Garnier-Flammarion (p. 52-53).

XLIII. — Si la nature fait naître chaque homme avec cette Philautie, qui est Amour de soi, elle en a muni également chaque nation et chaque cité. D’où suit que les Anglais revendiquent, entre autres dons, la beauté, physique, le talent musical et celui des bons repas ; les Écossais se vantent d’une noblesse, d’un titre de parenté royale, de l’habileté dans la controverse ; les Français prennent pour eux l’urbanité ; les Parisiens s’arrogent presque le monopole de la science théologique ; les Italiens, celui des bonnes lettres et de l’éloquence, et ils en tirent comme peuple l’orgueil d’être le seul qui ne soit pas barbare.

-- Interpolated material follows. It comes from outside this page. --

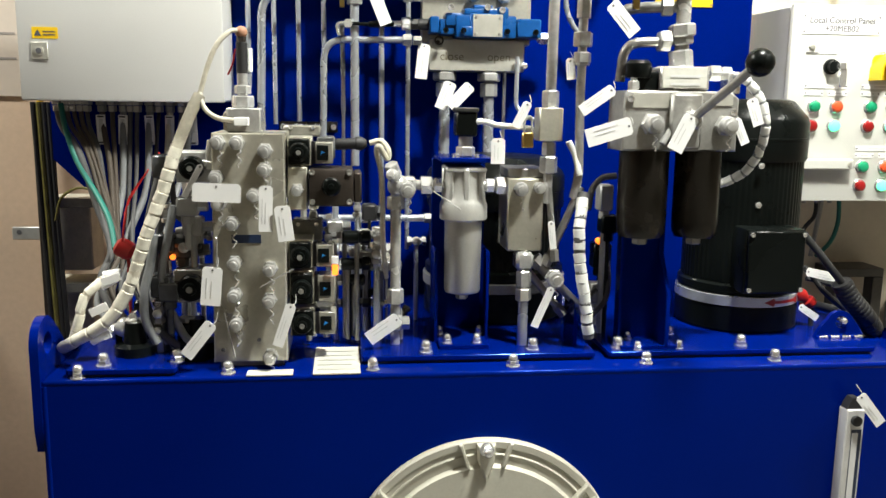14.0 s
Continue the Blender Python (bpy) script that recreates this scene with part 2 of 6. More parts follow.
def slab(outline, plane, a, b, bev=0.0):
    """A plate with the given outline; plane "xz": from y=a to y=b, "yz": from x=a to x=b, "xy": from z=a to z=b."""
    put = {"xz": lambda u, v, w: (u, w, v), "yz": lambda u, v, w: (w, u, v), "xy": lambda u, v, w: (u, v, w)}[plane]
    bm = bmesh.new()
    lo, hi = [bm.verts.new(put(u, v, a)) for u, v in outline], [bm.verts.new(put(u, v, b)) for u, v in outline]
    bm.faces.new(lo), bm.faces.new(hi)
    for k in range(len(lo)):
        j = (k + 1) % len(lo)
        bm.faces.new((lo[k], lo[j], hi[j], hi[k]))
    bmesh.ops.recalc_face_normals(bm, faces=bm.faces[:])
    if bev:
        edges = [e for e in bm.edges if (e.verts[0] in lo) == (e.verts[1] in lo)]
        bmesh.ops.bevel(bm, geom=edges, offset=bev, segments=1, affect="EDGES")
    return bm


def holed(outline, centre, r, plane, a, b):
    """A plate with a round hole; the outline is walked evenly round the hole."""
    put = {"xz": lambda u, v, w: (u, w, v), "yz": lambda u, v, w: (w, u, v), "xy": lambda u, v, w: (u, v, w)}[plane]
    pts = [Vector(p) for p in outline]
    length = sum((pts[k] - pts[k - 1]).length for k in range(len(pts)))
    dense = []
    for k in range(len(pts)):
        p, q = pts[k], pts[(k + 1) % len(pts)]
        m = max(1, round((q - p).length / length * 40))
        dense += [p.lerp(q, j / m) for j in range(m)]
    c = Vector(centre)
    bm = bmesh.new()
    rings = []
    for w in (a, b):
        out = [bm.verts.new(put(*p, w)) for p in dense]
        inn = [bm.verts.new(put(*(c + (p - c).normalized() * r), w)) for p in dense]
        rings.append((out, inn))
    n = len(dense)
    for k in range(n):
        j = (k + 1) % n
        (o0, i0), (o1, i1) = rings
        for quad in ((o0[k], o0[j], i0[j], i0[k]), (o1[k], o1[j], i1[j], i1[k]), (o0[k], o0[j], o1[j], o1[k]), (i0[k], i0[j], i1[j], i1[k])):
            bm.faces.new(quad)
    bmesh.ops.recalc_face_normals(bm, faces=bm.faces[:])
    return bm


def round_rect(x0, x1, z0, z1, r, n=5):
    pts = []
    for cx, cz, a0 in ((x1 - r, z1 - r, 0), (x0 + r, z1 - r, 90), (x0 + r, z0 + r, 180), (x1 - r, z0 + r, 270)):
        pts += [(cx + r * math.cos(radians(a0 + 90 * k / n)), cz + r * math.sin(radians(a0 + 90 * k / n))) for k in range(n + 1)]
    return pts


def joined(*bms):
    out = bmesh.new()
    for bm in bms:
        tmp = bpy.data.meshes.new("tmp")
        bm.to_mesh(tmp)
        out.from_mesh(tmp)
        bm.free()
        bpy.data.meshes.remove(tmp)
    return out


def mesh_of(name, bm, mat):
    me = bpy.data.meshes.new(name)
    for face in bm.faces:
        face.smooth = True
    bm.to_mesh(me)
    bm.free()
    me.set_sharp_from_angle(angle=radians(38))
    me.materials.append(mat)
    return me


def thing(name, base, label, category, group="", kind=""):
    ob = new(name)
    ob.empty_display_size = 0.02
    ob.location = base
    return tagged(ob, label, category, group, kind)


def part(name, bm, mat, parent, label=""):
    ob = new(name, mesh_of(name, bm, mat))
    ob.parent = parent
    if parent.type == "EMPTY":
        ob.matrix_parent_inverse = Matrix.Translation(parent.location).inverted()
    return tagged(ob, label)


def solo(name, bm, mat, label, category="", group="", kind=""):
    return tagged(new(name, mesh_of(name, bm, mat)), label, category, group, kind)


def piece(name, me, parent, m, label=""):
    """A part on shared mesh data at the pose m."""
    ob = new(name, me)
    ob.parent = parent
    if parent.type == "EMPTY":
        ob.matrix_parent_inverse = Matrix.Translation(parent.location).inverted()
    ob.matrix_basis = m
    return tagged(ob, label)


def text_mesh(words, size, mat, m, name, parent, depth=0.0004):
    cu = bpy.data.curves.new("lettering", "FONT")
    cu.body, cu.size, cu.extrude, cu.align_x, cu.align_y = words, size, depth, "CENTER", "CENTER"
    tmp = bpy.data.objects.new("lettering", cu)
    scene.collection.objects.link(tmp)
    bpy.context.view_layer.update()
    me = bpy.data.meshes.new_from_object(tmp.evaluated_get(bpy.context.evaluated_depsgraph_get()))
    bpy.data.objects.remove(tmp)
    me.transform(m)
    me.materials.clear()
    me.materials.append(mat)
    ob = new(name, me)
    ob.parent = parent
    if parent.type == "EMPTY":
        ob.matrix_parent_inverse = Matrix.Translation(parent.location).inverted()
    return ob


UP = Vector((0, 0, 1))
FRONT = Vector((0, -1, 0))


def along(p, d, h):
    return tuple(Vector(p) + Vector(d).normalized() * h)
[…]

Dans ce genre de félicité, les Romains l’emportent et s’enchantent encore du rêve de l’antique Rome. Le bonheur des Vénitiens est dans le cas qu’ils font de leur noblesse. Les Grecs, qui se regardent comme les créateurs des arts, s’attribuent les titres de gloire des héros de l’antiquité. Les Turcs, ce ramassis de barbares, prétendent à la meilleure religion et raillent les Chrétiens, qu’ils traitent de superstitieux. Plus amusants encore sont les Juifs, qui attendent avec constance leur Messie et, aujourd’hui encore, tiennent à leur Moïse mordicus. Les Espagnols ne cèdent à personne l’honneur des armes. Les Allemands sont fiers de leur haute taille et de leurs connaissances en magie.